Aim of the task:
What lines of the data hold the string "this"? Pull each one out.

------ Supplied material ------

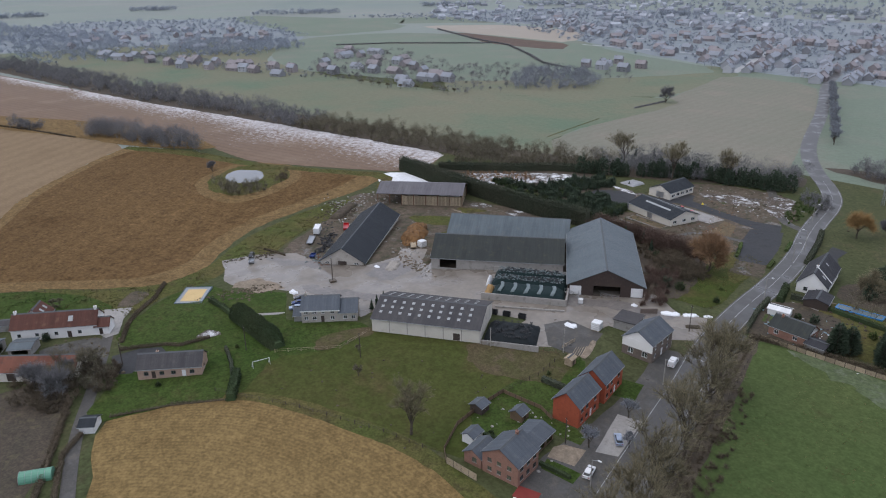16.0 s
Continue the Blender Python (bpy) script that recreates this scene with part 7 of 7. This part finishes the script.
BLACK, BLUE, SILVER, WHITE, RED = (paint(n, c) for n, c in (("black_paint", (0.02, 0.021, 0.024)), ("blue_paint", (0.022, 0.045, 0.16)), ("silver_blue_paint", (0.30, 0.36, 0.46)), ("white_paint", (0.72, 0.72, 0.71)), ("red_paint", (0.42, 0.018, 0.020))))
car("parked_car", on(4.7, 172.6, 73), BLACK, "black car parked at the lawn's edge")
car("parked_car", on(8.3, 170.9, 73), BLUE, "dark blue car parked at the lawn's edge")
car("parked_car", on(11.9, 169.2, 73), SILVER, "silver-blue car parked at the lawn's edge")
car("parked_van", on(88.6, 257.2, -58), WHITE, "white van parked before the roadside house", "van")
car("parked_car", on(115.2, 210.4, -55), WHITE, "white car parked before the carport")
car("parked_car", on(108.2, 222.4, -30), SILVER, "silver car parked on the paved drive")
car("parked_car", on(63.5, 351.5, -65), SILVER, "silver-blue car on a dark drive")
car("parked_car", on(-5.5, 62.0, 100), WHITE, "white car parked beside the white house")
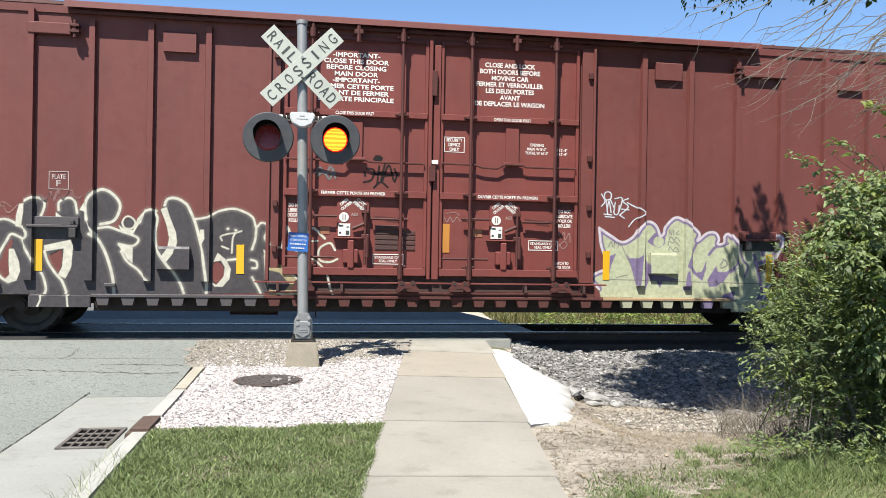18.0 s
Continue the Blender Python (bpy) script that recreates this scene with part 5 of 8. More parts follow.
art.line([(-2.21, 1.71), (-2.06, 1.73), (-1.88, 1.67), (-1.68, 1.60), (-1.63, 1.54), (-1.68, 1.47), (-1.76, 1.45), (-1.91, 1.48)], 0.037, CHALK, halo=0.13)
art.line([(-1.88, 1.37), (-1.79, 1.22), (-1.64, 1.10), (-1.55, 0.99), (-1.49, 0.93)], 0.037, CHALK, halo=0.13)
art.line([(-1.87, 1.80), (-1.84, 1.87), (-1.78, 1.90), (-1.71, 1.86), (-1.68, 1.80), (-1.71, 1.73), (-1.77, 1.71), (-1.84, 1.73), (-1.87, 1.80)], 0.027, CHALK)
art.line([(-2.96, 1.35), (-2.90, 1.18), (-2.78, 1.00), (-2.71, 0.92), (-2.65, 0.77), (-2.65, 0.73)], 0.037, CHALK, halo=0.13)
art.line([(-1.62, 1.81), (-1.57, 1.94), (-1.48, 2.00), (-1.38, 1.99), (-1.40, 1.97), (-1.36, 1.87), (-1.39, 1.69), (-1.38, 1.49), (-1.32, 1.34), (-1.23, 1.21), (-1.11, 1.05), (-1.01, 0.88), (-0.96, 0.74)], 0.040, CHALK, halo=0.13)
art.line([(-1.26, 2.08), (-1.22, 2.17), (-1.10, 2.19), (-0.95, 2.11), (-0.88, 1.99), (-0.80, 1.79), (-0.73, 1.52), (-0.69, 1.35), (-0.66, 1.14), (-0.63, 0.92), (-0.63, 0.75)], 0.043, CHALK, halo=0.13)
art.line([(-0.80, 1.88), (-0.62, 1.91), (-0.48, 2.00), (-0.27, 2.05), (-0.12, 2.02), (0.04, 1.93), (0.10, 1.78), (0.17, 1.84), (0.26, 1.82), (0.28, 1.73), (0.23, 1.62), (0.31, 1.51)], 0.035, CHALK, halo=0.13)
art.line([(0.10, 1.78), (0.09, 1.59), (0.04, 1.43)], 0.037, CHALK, halo=0.13)
art.line([(-0.32, 1.26), (-0.17, 1.28)], 0.035, CHALK, halo=0.13)
art.line([(0.03, 1.27), (0.11, 1.24), (0.12, 1.15), (0.05, 1.14)], 0.035, CHALK, halo=0.13)
art.line([(0.05, 1.00), (0.13, 0.86), (0.18, 0.76)], 0.035, CHALK, halo=0.13)
art.line([(0.24, 1.33), (0.27, 1.07), (0.30, 0.88)], 0.037, CHALK, halo=0.13)
art.line([(-0.41, 1.56), (-0.43, 1.62), (-0.33, 1.66), (-0.21, 1.68), (-0.12, 1.71)], 0.025, CHALK)
art.line([(-0.41, 1.47), (-0.31, 1.43)], 0.025, CHALK)
art.line([(-0.33, 1.74), (-0.32, 1.74)], 0.037, CHALK, halo=0.13)
art.line([(-0.21, 1.72), (-0.20, 1.72)], 0.037, CHALK, halo=0.13)
art.line([(-0.26, 1.37), (-0.25, 1.59), (-0.21, 1.68)], 0.025, CHALK)
art.build("graffiti", "grey and white spray-painted graffiti letters")
art = Paint(0.30, 1.75, 0.75, 2.0, flat=DOOR_Y, step=0.008)
art.fill([(0.30, 1.25), (0.60, 1.16), (0.86, 0.87), (0.62, 0.60), (0.33, 0.80)], TAN)
art.fill([(0.30, 1.12), (0.47, 1.08), (0.63, 0.90), (0.50, 0.73), (0.29, 0.87)], GREY)
art.line([(0.31, 1.49), (0.69, 1.43), (0.98, 1.29), (1.17, 1.10), (1.26, 0.80), (1.39, 0.55)], 0.033, CHALK)
art.line([(0.50, 1.47), (0.57, 1.79), (0.67, 1.55), (0.82, 1.79), (0.82, 1.46)], 0.040, CHALK)
art.line([(0.83, 1.46), (0.94, 1.78), (1.15, 1.62)], 0.040, CHALK)
art.line([(0.86, 1.57), (1.04, 1.58)], 0.027, CHALK)
art.line([(1.31, 1.44), (1.23, 1.55), (1.07, 1.46), (1.07, 1.29), (1.22, 1.25), (1.35, 1.30)], 0.035, CHALK)
art.build("graffiti", "white spray-painted strokes across the door")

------

Answer to the exercise:
Continue the Blender Python (bpy) script that recreates this scene with part 7 of 7. This part finishes the script.
Continue the Blender Python (bpy) script that recreates this scene with part 5 of 8. More parts follow.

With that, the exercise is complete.